Vollkommenheit und Kunstfülle. Die andächtige Musique ist in Bachs Schaffen ein unauflösliches Idiom.

 

Welch eine Gewissheit spricht aus den Worten seines knappen Eintrags! Und wie sehr verlässt sich Bach auf die Worte der Chronik-Textstelle und nimmt sie für sein Wirken als Legitimation!

 

Und so hört die Musik auf, ausschließlich dienstbar zu sein. Sie unterstützt nicht mehr einfach ein liturgisches Geschehen im Gottesdienst. Nach Johann Sebastian Bachs Kommentar hat den Auftrag, die Verkündigung des Evangeliums in Tönen selbst zu gewährleisten. So ist sie selbst zum Gottesdienstraum geworden, in dem Gott sich mit seiner Gegenwart und dem damit verbundenem Wirken seiner Gnade einstellt. Die Adaptionen, Vermittlungs- und Gewährleistungsstrukturen wie die Einhaltung der liturgischen Ordnung und die rechte Verwaltung der Sakramente haben vor dem Hintergrund dieses Satzes zu dominieren aufgehört.
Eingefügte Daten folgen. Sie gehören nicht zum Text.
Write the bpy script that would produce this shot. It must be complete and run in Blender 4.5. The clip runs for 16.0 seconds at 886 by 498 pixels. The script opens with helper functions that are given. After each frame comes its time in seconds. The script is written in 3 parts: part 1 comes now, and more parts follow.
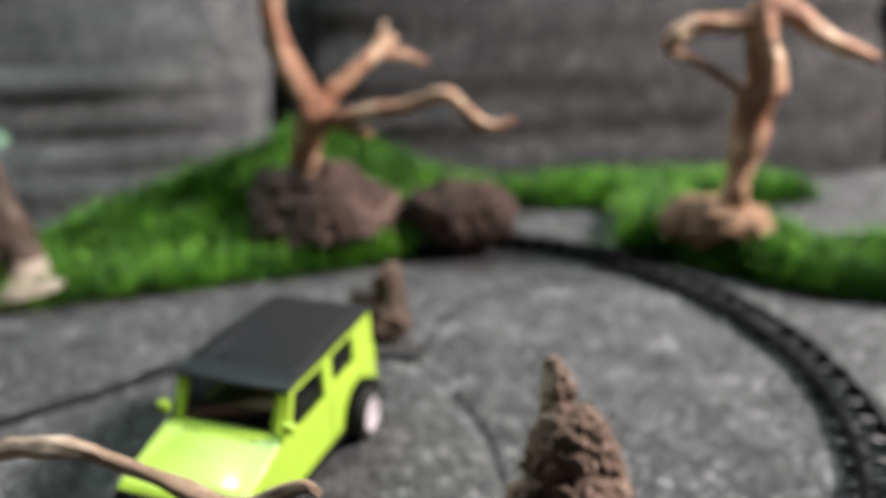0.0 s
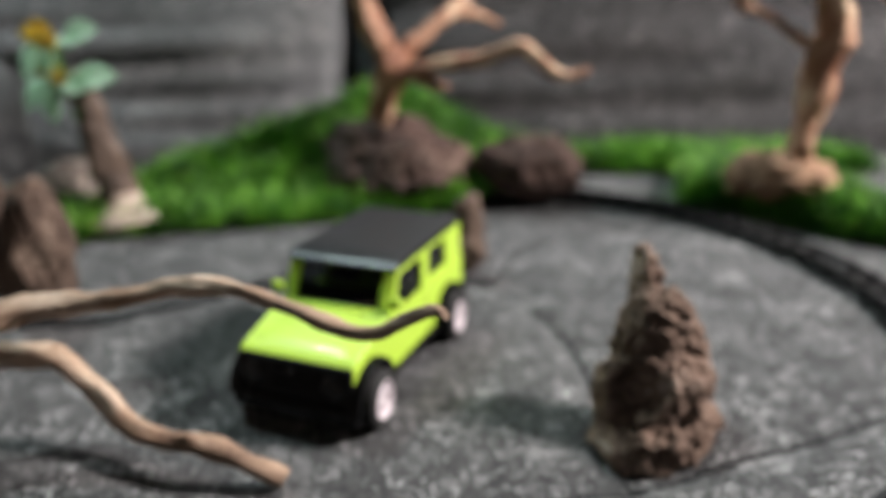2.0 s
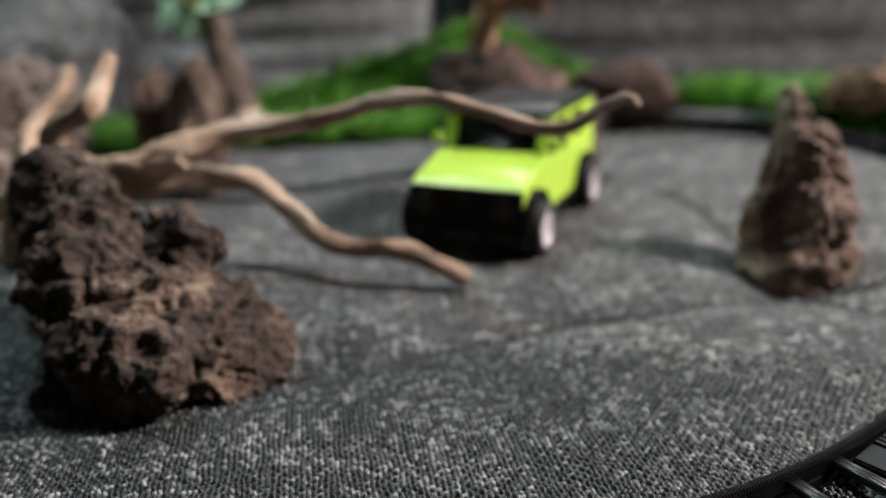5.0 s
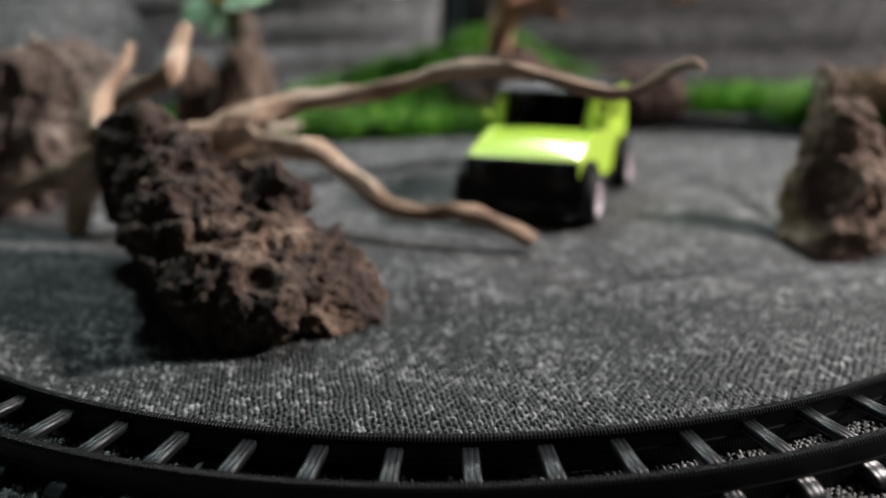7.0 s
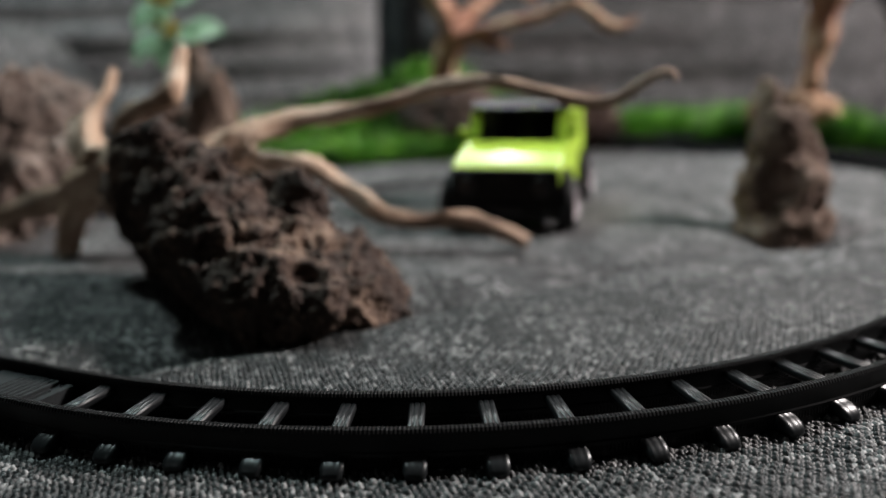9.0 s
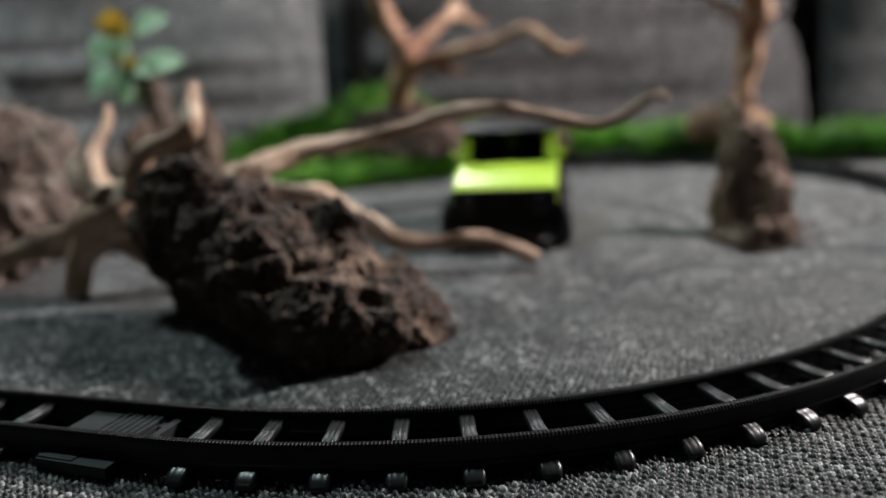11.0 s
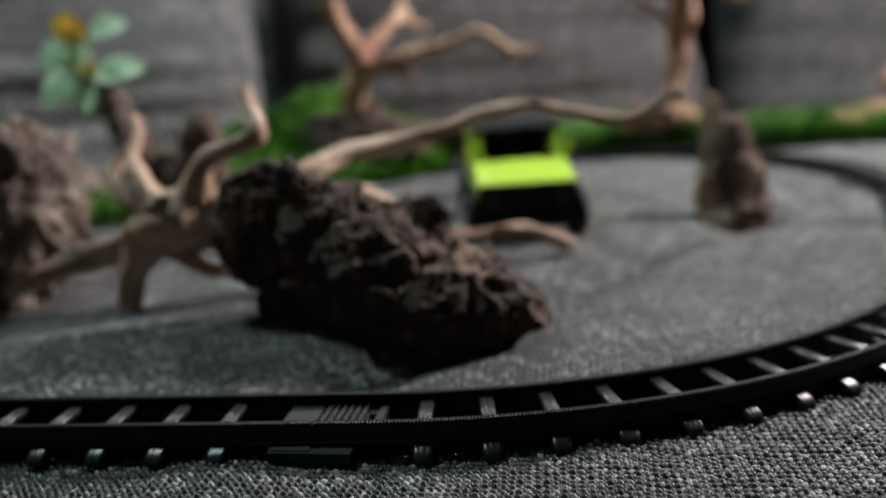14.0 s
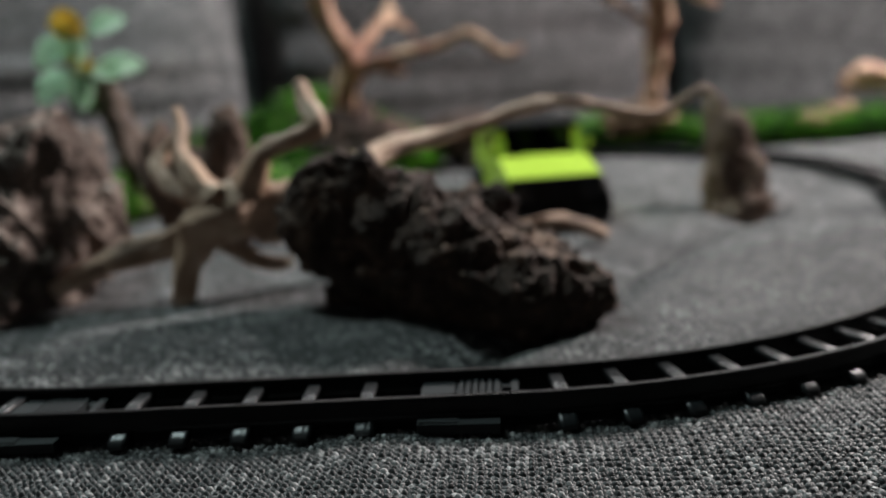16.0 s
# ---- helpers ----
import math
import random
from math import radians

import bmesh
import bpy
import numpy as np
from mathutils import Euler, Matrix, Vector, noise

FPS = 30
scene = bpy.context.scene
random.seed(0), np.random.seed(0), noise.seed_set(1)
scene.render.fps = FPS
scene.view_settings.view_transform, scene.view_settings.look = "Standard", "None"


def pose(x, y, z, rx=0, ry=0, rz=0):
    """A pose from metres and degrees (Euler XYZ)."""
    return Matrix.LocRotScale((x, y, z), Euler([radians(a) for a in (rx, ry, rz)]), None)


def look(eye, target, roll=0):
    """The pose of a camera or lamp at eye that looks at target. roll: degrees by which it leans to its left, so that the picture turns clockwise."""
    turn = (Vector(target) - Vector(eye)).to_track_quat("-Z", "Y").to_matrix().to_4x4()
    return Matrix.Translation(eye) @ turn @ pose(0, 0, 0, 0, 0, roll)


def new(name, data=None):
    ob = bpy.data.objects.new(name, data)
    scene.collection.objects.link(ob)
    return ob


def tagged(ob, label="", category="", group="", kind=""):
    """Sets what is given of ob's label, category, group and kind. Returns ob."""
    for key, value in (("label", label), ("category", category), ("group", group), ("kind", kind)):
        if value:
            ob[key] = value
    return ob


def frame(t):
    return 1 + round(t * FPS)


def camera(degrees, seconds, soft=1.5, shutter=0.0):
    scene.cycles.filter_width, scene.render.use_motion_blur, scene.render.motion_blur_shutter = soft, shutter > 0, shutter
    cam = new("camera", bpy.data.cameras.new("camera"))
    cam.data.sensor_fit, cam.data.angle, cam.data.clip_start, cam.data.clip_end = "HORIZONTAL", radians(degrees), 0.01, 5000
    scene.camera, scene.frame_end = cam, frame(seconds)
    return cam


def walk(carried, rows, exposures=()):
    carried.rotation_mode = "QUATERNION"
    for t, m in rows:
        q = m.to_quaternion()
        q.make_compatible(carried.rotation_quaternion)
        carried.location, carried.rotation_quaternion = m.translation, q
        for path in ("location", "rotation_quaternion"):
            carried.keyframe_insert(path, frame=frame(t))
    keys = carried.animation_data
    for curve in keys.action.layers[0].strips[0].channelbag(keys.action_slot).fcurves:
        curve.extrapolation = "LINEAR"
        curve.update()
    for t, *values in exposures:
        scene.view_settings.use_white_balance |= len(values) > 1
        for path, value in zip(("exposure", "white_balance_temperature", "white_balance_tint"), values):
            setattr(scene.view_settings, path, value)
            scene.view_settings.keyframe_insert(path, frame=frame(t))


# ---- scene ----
# Camera. Rows: seconds, eye in metres, yaw to the left, pitch up, roll, in degrees.
cam = camera(62.11, 16.0, soft=1.5)
cam.data.dof.use_dof, cam.data.dof.focus_distance, cam.data.dof.aperture_fstop = True, 0.133, 7.4
PATH = [
    (0, 0.07877, -0.18683, 0.17151, 6.658, -20.662, -1.789),
    (0.5, 0.07524, -0.19693, 0.16478, 7.549, -20.257, -1.621),
    (1, 0.07063, -0.20597, 0.15785, 8.160, -20.008, -1.419),
    (1.5, 0.06497, -0.21410, 0.14950, 8.624, -19.824, -1.063),
    (2, 0.06006, -0.22224, 0.14039, 9.411, -19.699, -0.842),
    (2.5, 0.05433, -0.22995, 0.13079, 9.967, -19.717, -0.765),
    (3, 0.04756, -0.23753, 0.12100, 10.385, -19.782, -0.563),
    (3.5, 0.04124, -0.24528, 0.11235, 10.964, -19.830, -0.452),
    (4, 0.03529, -0.25359, 0.10444, 11.565, -19.592, -0.788),
    (4.5, 0.02849, -0.26176, 0.09727, 11.959, -19.298, -1.132),
    (5, 0.02201, -0.26995, 0.09073, 12.224, -19.003, -1.324),
    (7.5, -0.01156, -0.29567, 0.07187, 8.679, -16.077, -0.388),
    (8, -0.01786, -0.30109, 0.06995, 6.625, -15.042, -0.607),
    (8.5, -0.02475, -0.30612, 0.06751, 4.876, -14.517, -0.982),
    (9, -0.03255, -0.31082, 0.06628, 3.266, -14.037, -1.389),
    (11.5, -0.07847, -0.32244, 0.07095, -5.212, -12.448, -3.204),
    (12, -0.08916, -0.32428, 0.07134, -7.001, -12.316, -3.393),
    (12.5, -0.10102, -0.32621, 0.07121, -8.302, -12.425, -3.416),
    (13, -0.11282, -0.32690, 0.07158, -9.868, -12.789, -3.721),
    (13.5, -0.12457, -0.32626, 0.07211, -11.643, -13.025, -3.914),
    (14, -0.13553, -0.32446, 0.07357, -13.113, -13.070, -3.857),
    (14.5, -0.14676, -0.32171, 0.07510, -15.034, -12.990, -3.907),
    (15, -0.15759, -0.31993, 0.07521, -16.611, -12.793, -4.000),
    (15.5, -0.16759, -0.31937, 0.07315, -17.339, -12.810, -3.723),
    (16, -0.17759, -0.32026, 0.07211, -17.926, -12.952, -3.546),
]


def aim(x, y, z, yaw, pitch):
    a, b = radians(yaw), radians(pitch)
    return (x - math.sin(a) * math.cos(b), y + math.cos(a) * math.cos(b), z + math.sin(b))


EXPOSURES = [(0.0, -0.21), (2.5, -0.27), (5.0, -0.30), (7.5, -0.31), (16.0, -0.34)]
walk(cam, [(t, look((x, y, z), aim(x, y, z, yaw, pitch), roll)) for t, x, y, z, yaw, pitch, roll in PATH], EXPOSURES)

# World and lamps: a dim room, a cool ceiling lamp above on one side, a warm window on the other, a standing lamp in front and a wall lamp.
world = bpy.data.worlds.new("world")
scene.world = world
world.use_nodes = True
world.node_tree.nodes["Background"].inputs[0].default_value = (0.55, 0.6, 0.65, 1)
world.node_tree.nodes["Background"].inputs[1].default_value = 0.002


def area_lamp(name, eye, target, size, watts, colour):
    data = bpy.data.lights.new(name, "AREA")
    data.shape, data.size, data.energy, data.color = "DISK", size, watts, colour
    ob = new(name, data)
    ob.matrix_world = look(eye, target)
    return ob


area_lamp("ceiling_lamp_light", (-0.55, 0.42, 1.28), (-0.05, 0.05, 0), 0.14, 14.5, (0.79, 1.0, 1.0))
area_lamp("window_light", (0.82, 0.18, 0.65), (0.1, 0.2, 0), 0.17, 29, (1.0, 0.925, 0.905))
area_lamp("standing_lamp_light", (-0.80, -0.98, 1.00), (0, 0.1, 0), 0.02, 0.5, (0.92, 1.0, 1.0))
area_lamp("wall_lamp_light", (-0.06, 1.27, 1.12), (0.1, 0, 0), 0.09, 11, (0.97, 0.99, 1.0))


# ---- materials ----
class Nodes:
    """A short way to wire a material."""

    def __init__(self, name):
        self.mat = bpy.data.materials.new(name)
        self.mat.use_nodes = True
        self.tree = self.mat.node_tree
        self.bsdf = self.tree.nodes["Principled BSDF"]

    def add(self, kind, props=(), **inputs):
        node = self.tree.nodes.new(kind)
        for key, value in dict(props).items():
            setattr(node, key, value)
        for key, value in inputs.items():
            self.put(node, key.replace("_", " "), value)
        return node

    def put(self, node, key, value):
        socket = node.inputs[int(key)] if key.isdigit() else node.inputs[key]
        if isinstance(value, bpy.types.NodeSocket):
            self.tree.links.new(value, socket)
        else:
            socket.default_value = value

    def math(self, op, a, b=0.0, c=0.0):
        node = self.add("ShaderNodeMath", {"operation": op})
        for n, v in enumerate((a, b, c)):
            self.put(node, str(n), v)
        return node.outputs[0]

    def coords(self, scale=(1, 1, 1), turn=(0, 0, 0), kind="Object"):
        tex = self.add("ShaderNodeTexCoord")
        m = self.add("ShaderNodeMapping", Vector=tex.outputs[kind], Scale=scale, Rotation=[radians(a) for a in turn])
        return m.outputs[0]

    def noise(self, vector, scale, detail=4.0, rough=0.55, distortion=0.0):
        return self.add("ShaderNodeTexNoise", Vector=vector, Scale=scale, Detail=detail, Roughness=rough, Distortion=distortion).outputs[0]

    def ramp(self, fac, *stops):
        node = self.add("ShaderNodeValToRGB", Fac=fac)
        ends = node.color_ramp.elements
        while len(ends) < len(stops):
            ends.new(0.5)
        for end, (at, colour) in zip(ends, stops):
            end.position, end.color = at, (*colour, 1)
        return node.outputs[0]

    def bump(self, height, strength, distance, normal=None):
        node = self.add("ShaderNodeBump", Height=height, Strength=strength, Distance=distance)
        if normal:
            self.put(node, "Normal", normal)
        return node.outputs[0]

    def done(self, **inputs):
        for key, value in inputs.items():
            self.put(self.bsdf, key.replace("_", " "), value)
        return self.mat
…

Die andächtige Musique ist Medium und ist selbst zum inneren klingenden Ort geworden und erfüllt sinngemäß alle Voraussetzungen einer gottesdienstlichen Qualität:

 

Gott ist da – alle Zeit.

Die Begegnung zwischen Gott und Mensch, Mensch und Gott stellt sich ein.

Die Liebe, um derentwillen er sich als der gnädige Gott erweist, atmet Erlösung, Rechtfertigung, Versöhnung und weist im Sinne einer nicht nur musikalischen Unio mystica geistliche Lebensperspektiven auf.